>> start Data for processing

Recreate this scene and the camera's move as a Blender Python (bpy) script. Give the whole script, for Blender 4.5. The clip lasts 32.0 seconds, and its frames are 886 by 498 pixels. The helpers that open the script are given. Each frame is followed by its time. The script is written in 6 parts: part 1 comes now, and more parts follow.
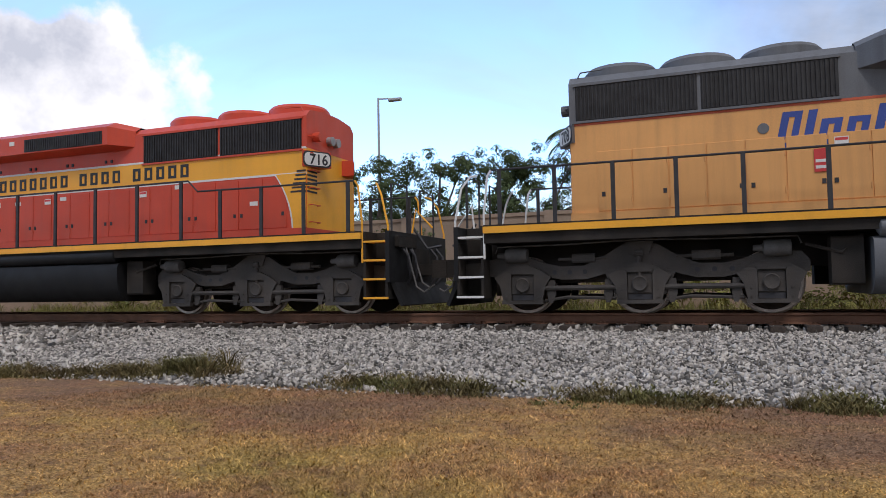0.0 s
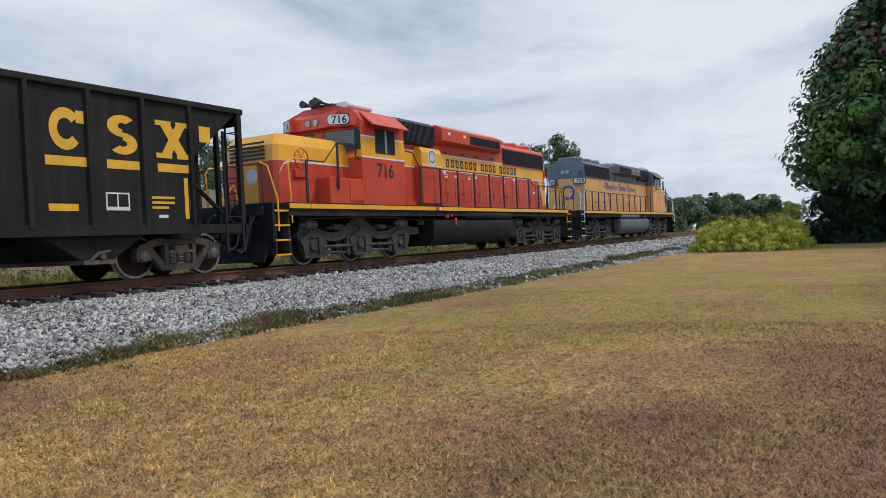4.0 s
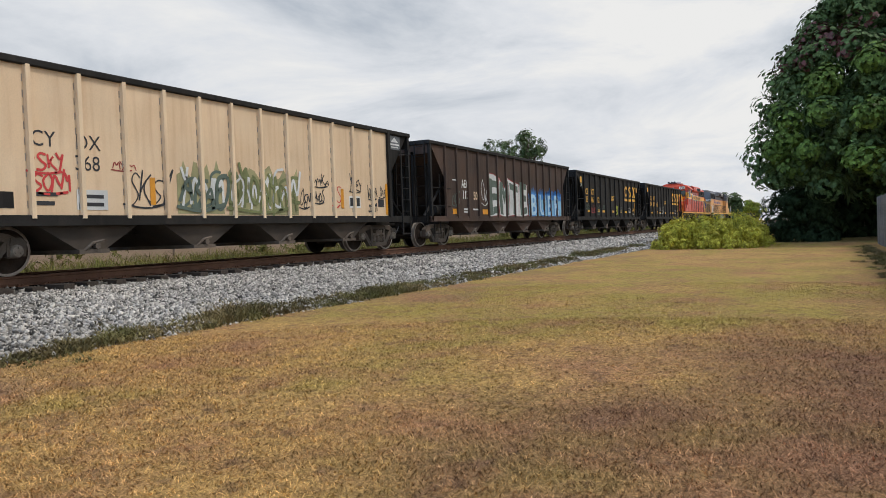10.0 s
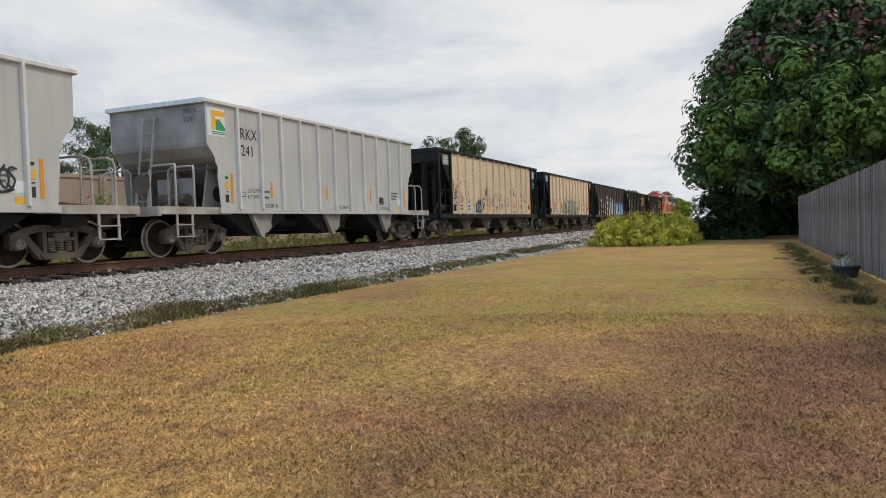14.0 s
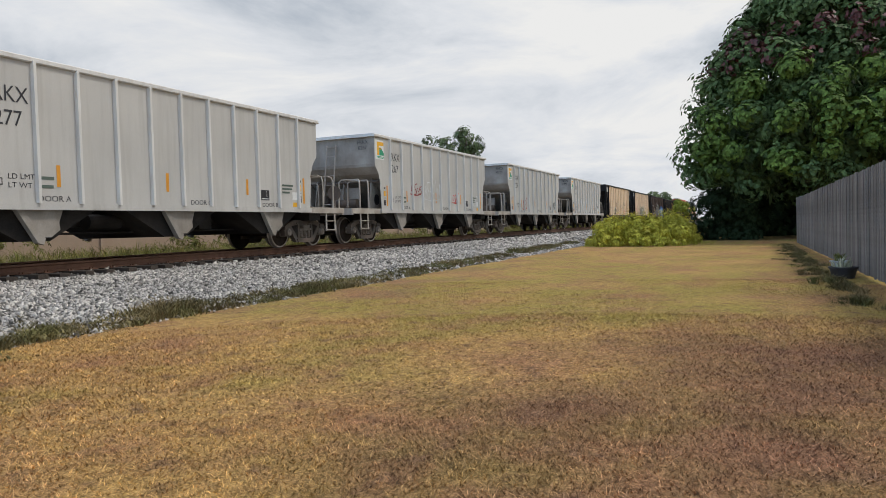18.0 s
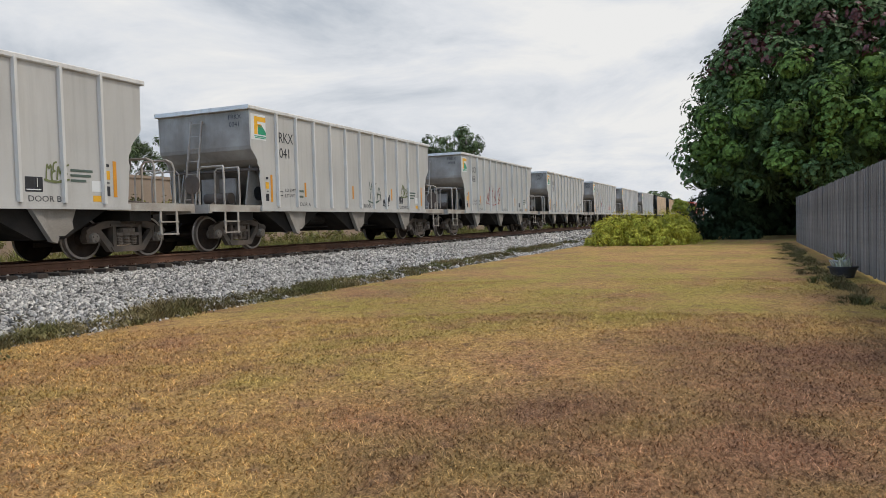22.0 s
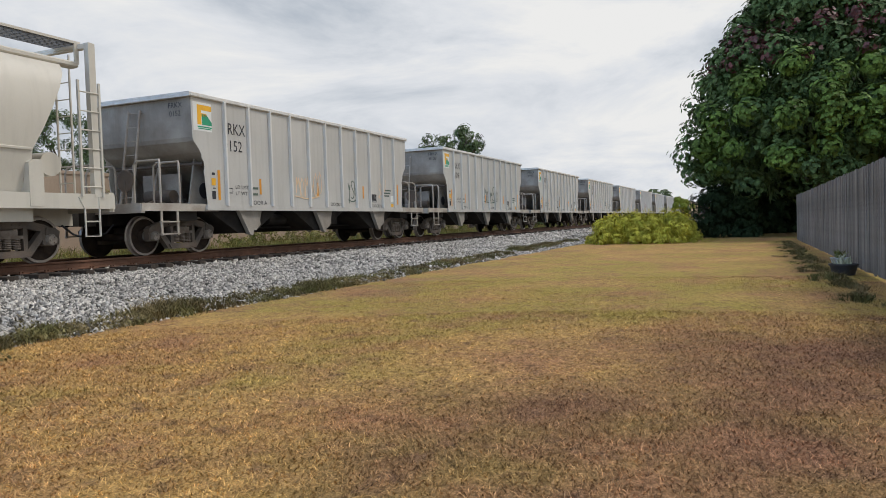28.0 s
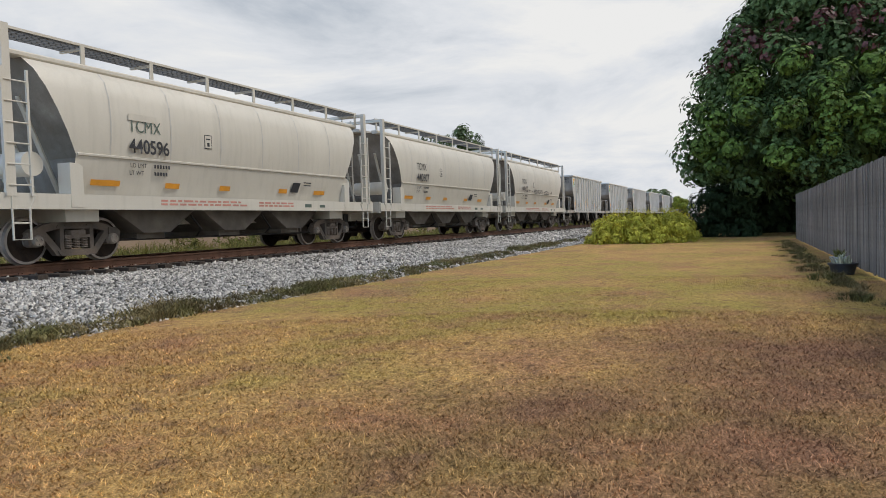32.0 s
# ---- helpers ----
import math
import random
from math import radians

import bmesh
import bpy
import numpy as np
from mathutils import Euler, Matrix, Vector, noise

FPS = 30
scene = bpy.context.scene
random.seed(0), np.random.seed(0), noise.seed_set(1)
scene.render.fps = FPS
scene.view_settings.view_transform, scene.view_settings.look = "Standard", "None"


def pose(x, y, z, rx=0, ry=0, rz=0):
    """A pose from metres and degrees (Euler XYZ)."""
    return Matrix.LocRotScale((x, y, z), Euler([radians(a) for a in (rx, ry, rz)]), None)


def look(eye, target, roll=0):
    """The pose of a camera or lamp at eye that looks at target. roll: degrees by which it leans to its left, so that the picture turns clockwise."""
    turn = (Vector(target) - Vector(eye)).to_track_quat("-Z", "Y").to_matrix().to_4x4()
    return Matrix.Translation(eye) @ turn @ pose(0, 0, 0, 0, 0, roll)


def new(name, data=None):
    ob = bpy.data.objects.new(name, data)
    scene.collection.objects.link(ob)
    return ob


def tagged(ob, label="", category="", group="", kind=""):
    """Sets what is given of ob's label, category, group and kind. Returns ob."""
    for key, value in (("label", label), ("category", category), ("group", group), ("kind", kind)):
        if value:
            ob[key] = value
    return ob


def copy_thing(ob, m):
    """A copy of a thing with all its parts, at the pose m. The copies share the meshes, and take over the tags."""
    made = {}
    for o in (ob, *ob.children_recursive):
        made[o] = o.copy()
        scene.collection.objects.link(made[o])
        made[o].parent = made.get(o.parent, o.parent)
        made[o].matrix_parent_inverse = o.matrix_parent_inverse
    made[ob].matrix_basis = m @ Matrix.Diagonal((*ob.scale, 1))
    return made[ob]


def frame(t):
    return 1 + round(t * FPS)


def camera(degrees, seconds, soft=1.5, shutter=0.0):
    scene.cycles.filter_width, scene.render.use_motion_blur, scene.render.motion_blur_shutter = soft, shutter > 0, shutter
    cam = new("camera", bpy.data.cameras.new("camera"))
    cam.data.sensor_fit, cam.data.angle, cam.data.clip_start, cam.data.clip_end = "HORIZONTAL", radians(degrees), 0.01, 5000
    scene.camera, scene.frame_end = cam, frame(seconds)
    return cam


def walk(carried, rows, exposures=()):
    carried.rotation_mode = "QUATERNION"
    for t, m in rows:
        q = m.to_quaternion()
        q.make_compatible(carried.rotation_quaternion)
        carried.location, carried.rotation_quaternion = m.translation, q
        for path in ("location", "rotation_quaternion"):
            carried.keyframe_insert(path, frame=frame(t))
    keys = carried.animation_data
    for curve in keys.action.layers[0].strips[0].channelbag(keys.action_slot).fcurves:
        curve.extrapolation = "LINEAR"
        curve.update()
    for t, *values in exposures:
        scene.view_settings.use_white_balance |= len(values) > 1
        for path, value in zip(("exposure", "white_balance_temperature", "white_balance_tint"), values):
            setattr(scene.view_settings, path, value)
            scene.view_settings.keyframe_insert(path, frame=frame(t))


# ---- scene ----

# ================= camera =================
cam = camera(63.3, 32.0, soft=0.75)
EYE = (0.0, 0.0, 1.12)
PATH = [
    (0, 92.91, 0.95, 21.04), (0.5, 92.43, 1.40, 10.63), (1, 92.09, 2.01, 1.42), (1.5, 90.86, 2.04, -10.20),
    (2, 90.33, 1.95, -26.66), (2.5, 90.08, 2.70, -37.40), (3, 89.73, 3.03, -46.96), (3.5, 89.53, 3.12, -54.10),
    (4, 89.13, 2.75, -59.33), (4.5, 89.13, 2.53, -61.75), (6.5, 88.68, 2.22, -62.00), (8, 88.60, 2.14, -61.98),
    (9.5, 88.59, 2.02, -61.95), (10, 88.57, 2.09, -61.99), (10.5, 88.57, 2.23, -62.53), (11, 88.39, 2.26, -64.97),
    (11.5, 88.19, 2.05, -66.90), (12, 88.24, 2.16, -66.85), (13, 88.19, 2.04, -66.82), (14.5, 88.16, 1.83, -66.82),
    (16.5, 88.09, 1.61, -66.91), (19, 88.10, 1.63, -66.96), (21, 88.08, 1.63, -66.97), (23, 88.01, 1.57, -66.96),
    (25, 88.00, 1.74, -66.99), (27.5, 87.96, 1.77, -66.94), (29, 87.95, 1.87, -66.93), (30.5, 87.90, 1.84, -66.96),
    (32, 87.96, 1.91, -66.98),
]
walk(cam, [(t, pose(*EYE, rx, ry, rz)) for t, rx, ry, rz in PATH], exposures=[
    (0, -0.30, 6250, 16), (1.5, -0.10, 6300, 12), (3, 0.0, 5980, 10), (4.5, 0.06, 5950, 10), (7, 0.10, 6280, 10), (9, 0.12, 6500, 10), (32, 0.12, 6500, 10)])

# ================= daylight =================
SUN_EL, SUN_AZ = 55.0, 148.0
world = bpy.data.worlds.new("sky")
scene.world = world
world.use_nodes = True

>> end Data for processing
>> start Data for processing

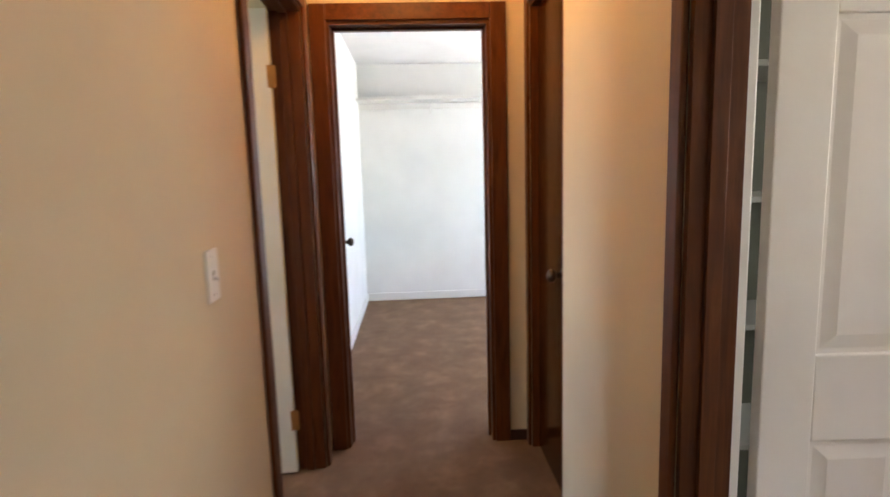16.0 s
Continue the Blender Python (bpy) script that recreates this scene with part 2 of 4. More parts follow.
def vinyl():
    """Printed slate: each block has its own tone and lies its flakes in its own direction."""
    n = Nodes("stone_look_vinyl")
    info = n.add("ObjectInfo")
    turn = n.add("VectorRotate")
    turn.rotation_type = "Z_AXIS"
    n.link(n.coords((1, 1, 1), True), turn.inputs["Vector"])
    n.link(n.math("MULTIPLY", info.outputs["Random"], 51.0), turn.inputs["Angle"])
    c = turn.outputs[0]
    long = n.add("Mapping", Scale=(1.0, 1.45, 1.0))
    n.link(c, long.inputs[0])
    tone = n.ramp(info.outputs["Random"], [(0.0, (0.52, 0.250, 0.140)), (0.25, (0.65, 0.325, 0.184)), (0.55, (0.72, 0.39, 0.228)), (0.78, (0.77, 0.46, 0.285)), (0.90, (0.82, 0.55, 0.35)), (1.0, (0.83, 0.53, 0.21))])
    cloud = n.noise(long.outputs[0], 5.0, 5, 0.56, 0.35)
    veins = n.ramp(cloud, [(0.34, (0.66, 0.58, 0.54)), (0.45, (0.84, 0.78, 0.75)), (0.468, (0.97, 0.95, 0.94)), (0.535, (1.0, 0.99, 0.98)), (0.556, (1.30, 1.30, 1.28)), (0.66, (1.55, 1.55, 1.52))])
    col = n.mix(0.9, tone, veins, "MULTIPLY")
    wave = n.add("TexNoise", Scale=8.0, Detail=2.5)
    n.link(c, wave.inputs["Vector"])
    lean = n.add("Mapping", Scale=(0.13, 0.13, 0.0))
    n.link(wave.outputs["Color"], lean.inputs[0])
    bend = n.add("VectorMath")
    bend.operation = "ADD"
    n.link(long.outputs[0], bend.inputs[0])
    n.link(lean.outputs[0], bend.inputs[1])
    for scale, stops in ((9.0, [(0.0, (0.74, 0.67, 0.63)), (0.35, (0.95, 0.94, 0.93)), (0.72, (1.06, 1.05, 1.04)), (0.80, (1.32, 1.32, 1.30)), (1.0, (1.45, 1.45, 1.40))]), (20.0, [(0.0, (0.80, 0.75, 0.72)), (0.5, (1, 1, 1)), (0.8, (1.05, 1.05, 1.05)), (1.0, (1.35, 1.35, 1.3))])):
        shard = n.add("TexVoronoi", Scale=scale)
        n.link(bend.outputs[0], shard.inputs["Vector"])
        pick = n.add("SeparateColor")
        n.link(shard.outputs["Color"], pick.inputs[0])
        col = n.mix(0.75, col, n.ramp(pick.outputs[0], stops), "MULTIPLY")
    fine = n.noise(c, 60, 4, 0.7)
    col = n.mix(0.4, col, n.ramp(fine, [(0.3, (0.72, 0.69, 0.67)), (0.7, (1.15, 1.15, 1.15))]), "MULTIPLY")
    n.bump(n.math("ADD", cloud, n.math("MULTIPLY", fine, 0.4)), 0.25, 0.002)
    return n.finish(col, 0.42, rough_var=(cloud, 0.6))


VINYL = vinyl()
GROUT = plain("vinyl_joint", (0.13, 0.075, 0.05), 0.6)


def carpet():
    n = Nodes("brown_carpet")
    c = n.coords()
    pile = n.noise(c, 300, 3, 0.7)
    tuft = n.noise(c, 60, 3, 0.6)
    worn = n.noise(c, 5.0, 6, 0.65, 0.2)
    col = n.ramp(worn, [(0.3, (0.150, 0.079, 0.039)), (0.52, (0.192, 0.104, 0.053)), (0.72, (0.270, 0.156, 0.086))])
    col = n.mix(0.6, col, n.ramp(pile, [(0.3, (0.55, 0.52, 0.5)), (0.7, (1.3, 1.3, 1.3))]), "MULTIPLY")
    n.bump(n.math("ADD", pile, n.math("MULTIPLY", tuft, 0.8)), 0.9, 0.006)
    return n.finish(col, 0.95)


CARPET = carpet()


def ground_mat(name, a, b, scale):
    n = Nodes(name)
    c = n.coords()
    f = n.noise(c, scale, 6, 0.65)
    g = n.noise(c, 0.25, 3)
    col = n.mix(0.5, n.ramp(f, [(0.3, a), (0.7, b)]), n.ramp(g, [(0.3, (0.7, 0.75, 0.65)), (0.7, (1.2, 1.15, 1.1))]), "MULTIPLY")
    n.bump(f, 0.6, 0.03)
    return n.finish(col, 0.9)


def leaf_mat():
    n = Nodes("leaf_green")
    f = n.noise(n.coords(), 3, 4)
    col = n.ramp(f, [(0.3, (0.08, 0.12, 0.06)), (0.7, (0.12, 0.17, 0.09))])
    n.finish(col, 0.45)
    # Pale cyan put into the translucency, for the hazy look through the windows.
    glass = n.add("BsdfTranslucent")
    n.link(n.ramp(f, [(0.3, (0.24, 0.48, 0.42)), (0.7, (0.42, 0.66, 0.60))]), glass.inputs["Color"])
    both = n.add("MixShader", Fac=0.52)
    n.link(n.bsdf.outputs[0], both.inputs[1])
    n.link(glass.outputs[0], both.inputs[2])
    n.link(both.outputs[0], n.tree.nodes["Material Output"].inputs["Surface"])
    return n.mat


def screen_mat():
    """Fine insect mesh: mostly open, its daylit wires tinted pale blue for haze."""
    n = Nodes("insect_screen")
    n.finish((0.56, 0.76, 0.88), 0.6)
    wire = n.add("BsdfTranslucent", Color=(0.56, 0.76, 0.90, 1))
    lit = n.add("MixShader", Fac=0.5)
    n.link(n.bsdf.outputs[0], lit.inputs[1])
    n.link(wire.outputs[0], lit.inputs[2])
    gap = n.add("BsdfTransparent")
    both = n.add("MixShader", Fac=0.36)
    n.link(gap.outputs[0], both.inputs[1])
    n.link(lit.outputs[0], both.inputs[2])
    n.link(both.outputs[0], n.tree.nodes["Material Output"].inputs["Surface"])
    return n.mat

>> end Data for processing

- What is needed -
State how many lines of the listing include "frame", and nothing more.

- The result -
5